:: THE EXERCISE ::
Reproduce exactly the lines below, from the first one through the line containing "turn = (Vector(target)", and omit any pictures.

:: PROVIDED MATERIAL ::
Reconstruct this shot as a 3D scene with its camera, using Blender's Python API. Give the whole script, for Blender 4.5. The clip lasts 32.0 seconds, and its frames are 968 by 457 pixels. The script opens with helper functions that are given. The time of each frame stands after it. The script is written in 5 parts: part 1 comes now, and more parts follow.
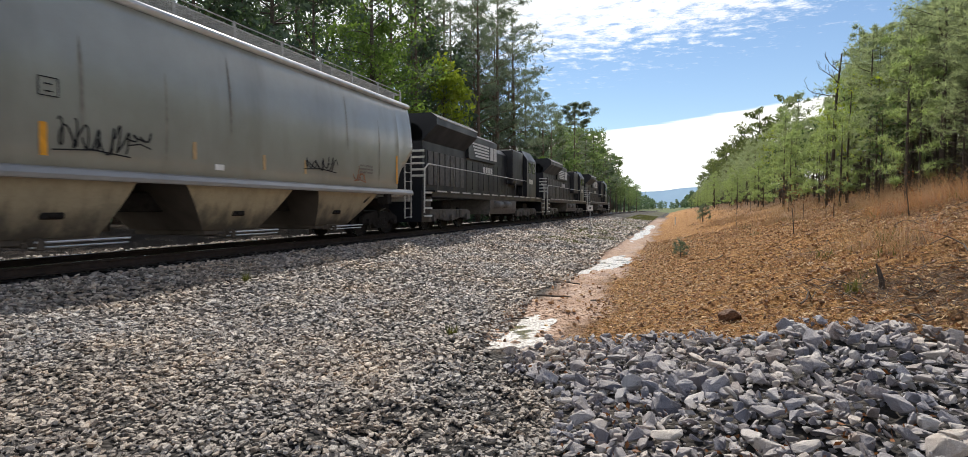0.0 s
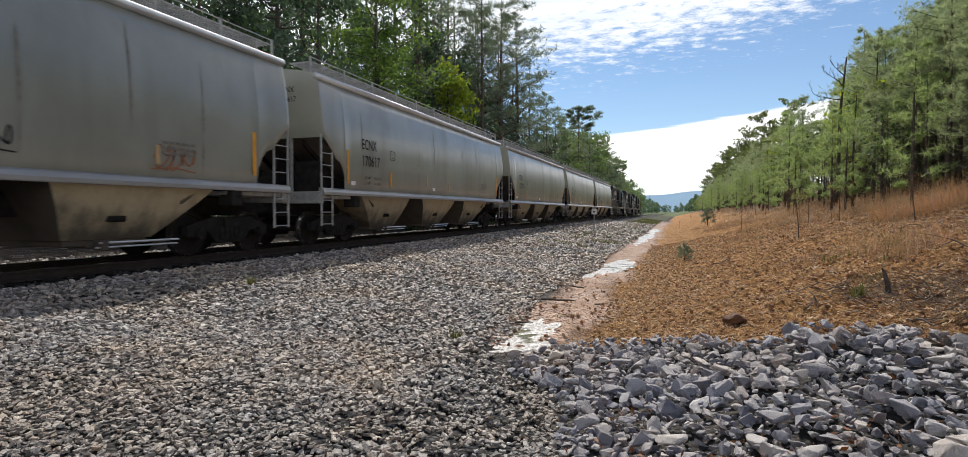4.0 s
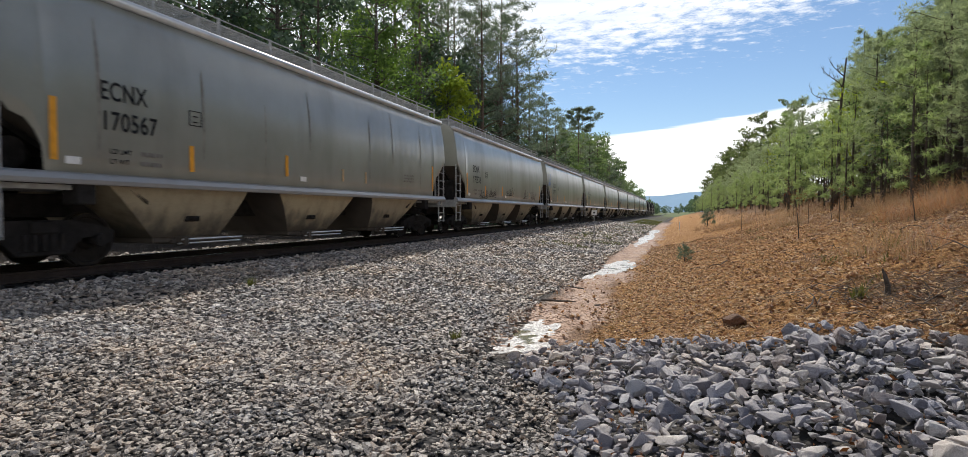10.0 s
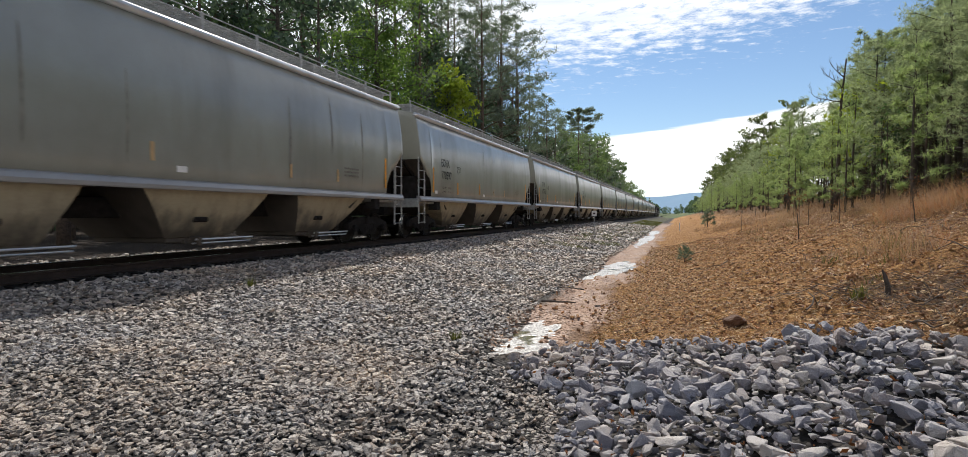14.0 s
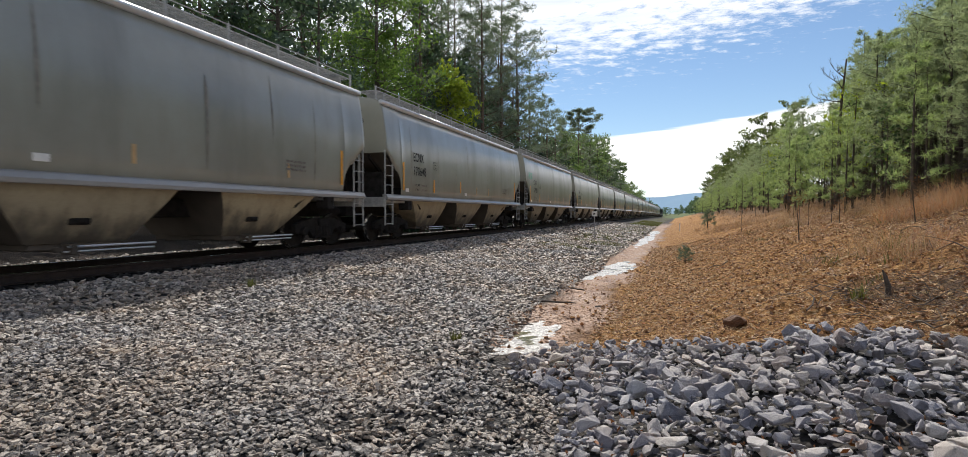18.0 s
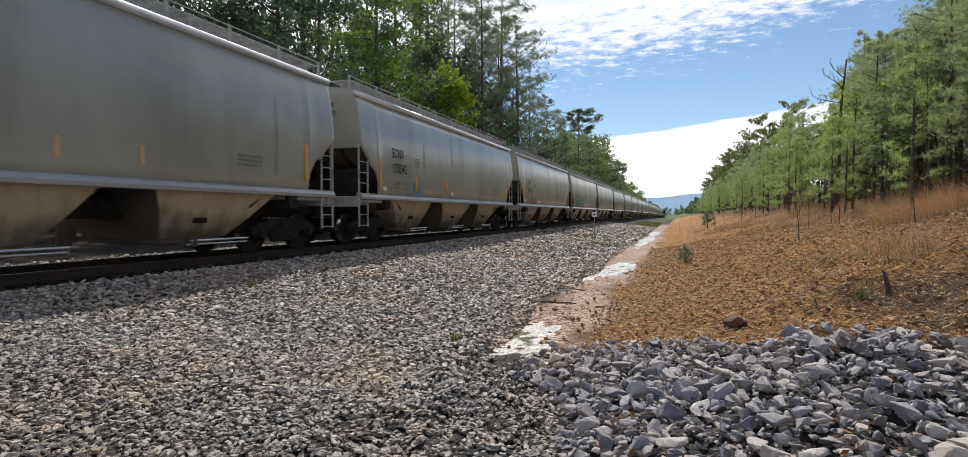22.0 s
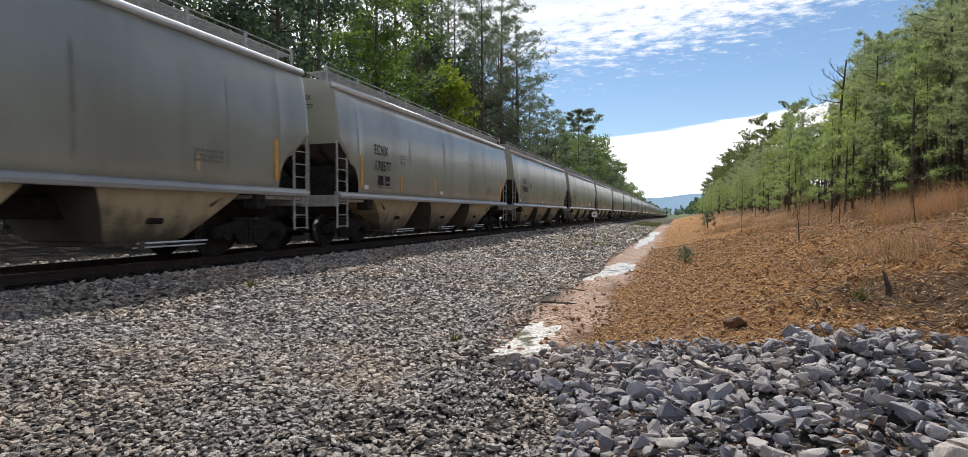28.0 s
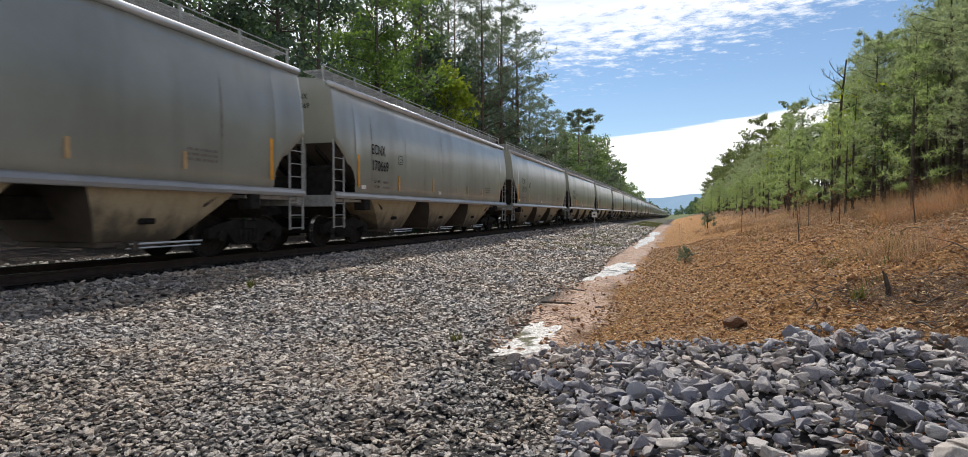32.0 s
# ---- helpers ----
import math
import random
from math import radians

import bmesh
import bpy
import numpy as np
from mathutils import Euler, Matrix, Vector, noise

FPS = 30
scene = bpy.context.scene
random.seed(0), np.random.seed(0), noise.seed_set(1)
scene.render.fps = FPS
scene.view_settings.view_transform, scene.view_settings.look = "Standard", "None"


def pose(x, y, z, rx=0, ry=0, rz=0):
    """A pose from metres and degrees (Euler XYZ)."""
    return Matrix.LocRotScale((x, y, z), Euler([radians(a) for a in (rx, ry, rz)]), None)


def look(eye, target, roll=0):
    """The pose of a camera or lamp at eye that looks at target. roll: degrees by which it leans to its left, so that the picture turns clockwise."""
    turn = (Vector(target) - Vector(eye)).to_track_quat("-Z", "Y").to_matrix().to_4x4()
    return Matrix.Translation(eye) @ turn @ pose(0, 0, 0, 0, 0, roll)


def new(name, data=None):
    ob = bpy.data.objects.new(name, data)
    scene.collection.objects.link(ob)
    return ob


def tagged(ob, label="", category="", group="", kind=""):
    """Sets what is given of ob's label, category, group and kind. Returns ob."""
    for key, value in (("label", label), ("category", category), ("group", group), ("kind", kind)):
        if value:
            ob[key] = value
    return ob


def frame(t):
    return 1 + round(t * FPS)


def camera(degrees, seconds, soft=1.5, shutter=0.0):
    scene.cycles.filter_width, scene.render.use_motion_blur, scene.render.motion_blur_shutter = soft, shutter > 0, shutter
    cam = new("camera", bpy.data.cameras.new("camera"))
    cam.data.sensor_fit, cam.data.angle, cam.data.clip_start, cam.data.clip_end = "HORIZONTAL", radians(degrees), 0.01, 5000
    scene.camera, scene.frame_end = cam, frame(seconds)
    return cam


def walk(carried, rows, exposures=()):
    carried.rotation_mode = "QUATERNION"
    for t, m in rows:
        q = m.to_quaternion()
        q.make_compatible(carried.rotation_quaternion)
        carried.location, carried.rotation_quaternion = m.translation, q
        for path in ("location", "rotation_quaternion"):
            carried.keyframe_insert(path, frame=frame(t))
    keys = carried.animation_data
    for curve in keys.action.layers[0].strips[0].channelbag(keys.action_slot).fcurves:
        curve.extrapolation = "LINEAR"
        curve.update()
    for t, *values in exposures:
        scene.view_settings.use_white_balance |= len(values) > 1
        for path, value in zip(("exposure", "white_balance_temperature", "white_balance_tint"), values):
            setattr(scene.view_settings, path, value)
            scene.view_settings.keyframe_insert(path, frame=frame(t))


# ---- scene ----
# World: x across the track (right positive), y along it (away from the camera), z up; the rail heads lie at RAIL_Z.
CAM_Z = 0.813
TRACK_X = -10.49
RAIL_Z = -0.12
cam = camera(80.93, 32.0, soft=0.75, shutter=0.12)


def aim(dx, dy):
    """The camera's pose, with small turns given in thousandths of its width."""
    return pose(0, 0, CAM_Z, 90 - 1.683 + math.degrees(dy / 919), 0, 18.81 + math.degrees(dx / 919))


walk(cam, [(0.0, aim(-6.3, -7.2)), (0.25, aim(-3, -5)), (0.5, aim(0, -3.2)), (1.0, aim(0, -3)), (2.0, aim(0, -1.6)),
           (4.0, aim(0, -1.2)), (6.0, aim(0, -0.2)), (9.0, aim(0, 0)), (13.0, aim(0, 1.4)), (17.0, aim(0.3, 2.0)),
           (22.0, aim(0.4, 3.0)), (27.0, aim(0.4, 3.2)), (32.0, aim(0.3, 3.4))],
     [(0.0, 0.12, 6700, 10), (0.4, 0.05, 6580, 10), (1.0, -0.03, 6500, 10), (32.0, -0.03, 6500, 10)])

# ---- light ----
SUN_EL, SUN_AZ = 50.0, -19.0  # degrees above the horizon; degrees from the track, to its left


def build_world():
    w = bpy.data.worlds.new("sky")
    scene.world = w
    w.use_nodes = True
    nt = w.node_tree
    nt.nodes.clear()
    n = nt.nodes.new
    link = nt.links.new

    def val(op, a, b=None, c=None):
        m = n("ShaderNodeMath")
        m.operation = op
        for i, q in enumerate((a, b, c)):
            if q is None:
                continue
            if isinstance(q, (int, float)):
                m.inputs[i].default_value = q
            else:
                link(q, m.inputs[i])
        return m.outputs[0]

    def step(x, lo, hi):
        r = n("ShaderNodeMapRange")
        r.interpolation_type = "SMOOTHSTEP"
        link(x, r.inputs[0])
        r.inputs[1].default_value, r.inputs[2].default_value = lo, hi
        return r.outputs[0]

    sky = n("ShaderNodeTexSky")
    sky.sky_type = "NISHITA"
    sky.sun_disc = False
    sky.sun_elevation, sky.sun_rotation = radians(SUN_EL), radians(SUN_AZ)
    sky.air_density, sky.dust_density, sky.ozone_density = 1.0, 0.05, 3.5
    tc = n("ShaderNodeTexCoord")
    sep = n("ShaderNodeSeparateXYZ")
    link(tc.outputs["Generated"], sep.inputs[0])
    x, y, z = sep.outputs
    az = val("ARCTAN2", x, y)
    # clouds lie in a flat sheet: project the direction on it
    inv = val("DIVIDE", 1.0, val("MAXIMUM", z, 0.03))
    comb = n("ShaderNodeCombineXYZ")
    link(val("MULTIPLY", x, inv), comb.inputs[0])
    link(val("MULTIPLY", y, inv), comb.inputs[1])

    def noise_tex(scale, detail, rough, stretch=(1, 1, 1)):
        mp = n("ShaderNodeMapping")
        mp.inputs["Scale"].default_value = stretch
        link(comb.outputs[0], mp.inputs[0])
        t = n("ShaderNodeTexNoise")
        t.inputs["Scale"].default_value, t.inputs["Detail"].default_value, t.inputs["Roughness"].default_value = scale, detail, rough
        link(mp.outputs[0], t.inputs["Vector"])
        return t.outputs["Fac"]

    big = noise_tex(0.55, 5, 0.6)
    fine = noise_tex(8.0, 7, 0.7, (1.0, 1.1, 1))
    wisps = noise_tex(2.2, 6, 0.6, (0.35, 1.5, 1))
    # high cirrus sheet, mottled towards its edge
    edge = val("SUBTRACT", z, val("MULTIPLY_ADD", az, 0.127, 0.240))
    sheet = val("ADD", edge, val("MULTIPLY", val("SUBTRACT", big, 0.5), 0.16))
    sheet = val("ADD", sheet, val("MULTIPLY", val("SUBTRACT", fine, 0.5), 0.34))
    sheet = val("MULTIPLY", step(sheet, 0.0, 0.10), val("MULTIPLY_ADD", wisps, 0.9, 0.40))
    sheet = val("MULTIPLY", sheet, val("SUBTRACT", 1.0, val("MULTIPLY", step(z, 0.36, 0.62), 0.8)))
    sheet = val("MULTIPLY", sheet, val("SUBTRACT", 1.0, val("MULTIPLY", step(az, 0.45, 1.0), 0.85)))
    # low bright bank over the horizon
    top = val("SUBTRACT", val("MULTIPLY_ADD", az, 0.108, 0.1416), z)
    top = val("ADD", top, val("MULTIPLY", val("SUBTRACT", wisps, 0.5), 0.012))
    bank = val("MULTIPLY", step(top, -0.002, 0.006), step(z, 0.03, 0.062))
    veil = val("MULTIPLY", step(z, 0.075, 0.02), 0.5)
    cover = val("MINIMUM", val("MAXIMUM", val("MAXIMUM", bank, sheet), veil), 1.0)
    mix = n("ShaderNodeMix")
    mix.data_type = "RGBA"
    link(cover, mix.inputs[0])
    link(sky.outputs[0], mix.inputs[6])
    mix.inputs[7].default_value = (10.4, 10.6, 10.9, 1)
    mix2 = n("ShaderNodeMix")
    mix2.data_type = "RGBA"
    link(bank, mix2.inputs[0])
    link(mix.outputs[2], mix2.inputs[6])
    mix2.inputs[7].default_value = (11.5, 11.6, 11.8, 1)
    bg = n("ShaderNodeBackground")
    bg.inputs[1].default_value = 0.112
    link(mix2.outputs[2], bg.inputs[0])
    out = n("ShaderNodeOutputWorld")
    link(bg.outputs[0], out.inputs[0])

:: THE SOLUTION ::
Reconstruct this shot as a 3D scene with its camera, using Blender's Python API. Give the whole script, for Blender 4.5. The clip lasts 32.0 seconds, and its frames are 968 by 457 pixels. The script opens with helper functions that are given. The time of each frame stands after it. The script is written in 5 parts: part 1 comes now, and more parts follow.
0.0 s
4.0 s
10.0 s
14.0 s
18.0 s
22.0 s
28.0 s
32.0 s
# ---- helpers ----
import math
import random
from math import radians

import bmesh
import bpy
import numpy as np
from mathutils import Euler, Matrix, Vector, noise

FPS = 30
scene = bpy.context.scene
random.seed(0), np.random.seed(0), noise.seed_set(1)
scene.render.fps = FPS
scene.view_settings.view_transform, scene.view_settings.look = "Standard", "None"


def pose(x, y, z, rx=0, ry=0, rz=0):
    """A pose from metres and degrees (Euler XYZ)."""
    return Matrix.LocRotScale((x, y, z), Euler([radians(a) for a in (rx, ry, rz)]), None)


def look(eye, target, roll=0):
    """The pose of a camera or lamp at eye that looks at target. roll: degrees by which it leans to its left, so that the picture turns clockwise."""
    turn = (Vector(target) - Vector(eye)).to_track_quat("-Z", "Y").to_matrix().to_4x4()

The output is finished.